Status in init-system-helpers package in Ubuntu:
Status in ntp package in Ubuntu:

Bug description:
  After updating from 14.04 to 16.04 on a number of my systems, ntpd no
  longer starts at boot on any of those systems.

  `systemctl status ntp` shows:
     ntp.service - LSB: Start NTP daemon
     Loaded: loaded (/etc/init.d/ntp; bad; vendor preset: enabled)
     Active: inactive (dead)
       Docs: man:systemd-sysv-generator(8)
  May 02 19:10:14 host systemd[1]: Stopped LSB: Start NTP daemon.
  May 02 19:10:17 host systemd[1]: Stopped LSB: Start NTP daemon.

  Manually starting it using `systemctl start ntp` works fine.  However,
  systemd does not seem to want to start it automatically at boot time.

  As best as I can tell based on trial and error, there is something
  special about the combination of the service being named "ntp.service"
  and the service depending on network.target.  However, I haven't been
  able to identify exactly what is causing this.
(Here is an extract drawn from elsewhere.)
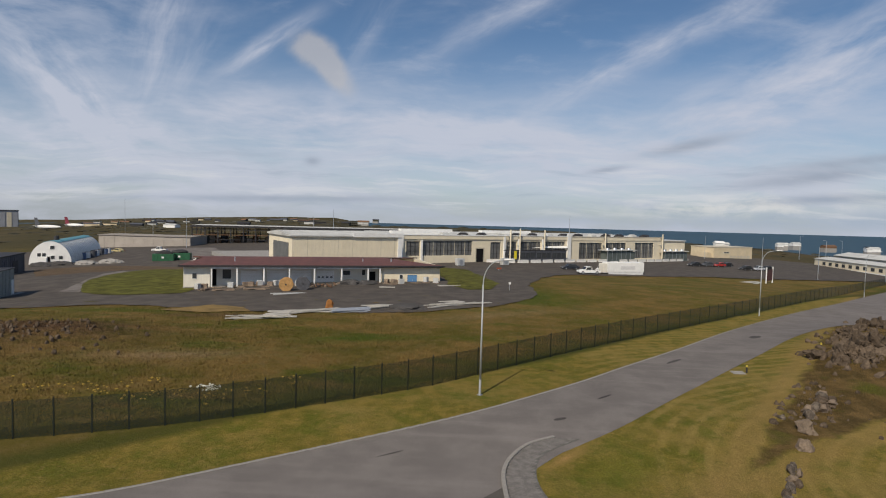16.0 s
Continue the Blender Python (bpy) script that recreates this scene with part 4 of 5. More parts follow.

  If I copy the init script to any other name, everything works fine:
  cp /etc/init.d/ntp /etc/init.d/ntpd
  Edit /etc/init.d/ntpd and change "Provides: ntp" to "Provides: ntpd"
  systemctl enable ntpd
  # After a reboot, ntpd.service is started, but ntp.service is not.

  If I remove "$network" from the "# Required-Start: $network $remote_fs
  $syslog" line in /etc/init.d/ntp, then systemd starts it automatically
  ... But of course it is started before the network comes up, so it

  If I replace /etc/init.d/ntp with a file containing only the following, 
systemd won't try to start it automatically at boot:
  # Provides: ntp
  # Required-Start: $network
  # Required-Stop: $network
  # Default-Start: 2 3 4 5
  # Default-Stop: 1
  # Short-Description: Start NTP daemon
  echo "script was run" >> /ntp.log

  If I rename that same dummy script to /etc/init.d/ntp2, it is started
  automatically at boot.

  However, grepping the systemd source code and my systemd config files for ntp 
doesn't seem to find anything that might cause this behavior:
  /etc/systemd# grep -iR ntp *
  /lib/systemd# grep -R ntp *
  Binary file systemd-networkd matches
  Binary file systemd-timedated matches
  Binary file systemd-timesyncd matches

  What else can I do to debug this further?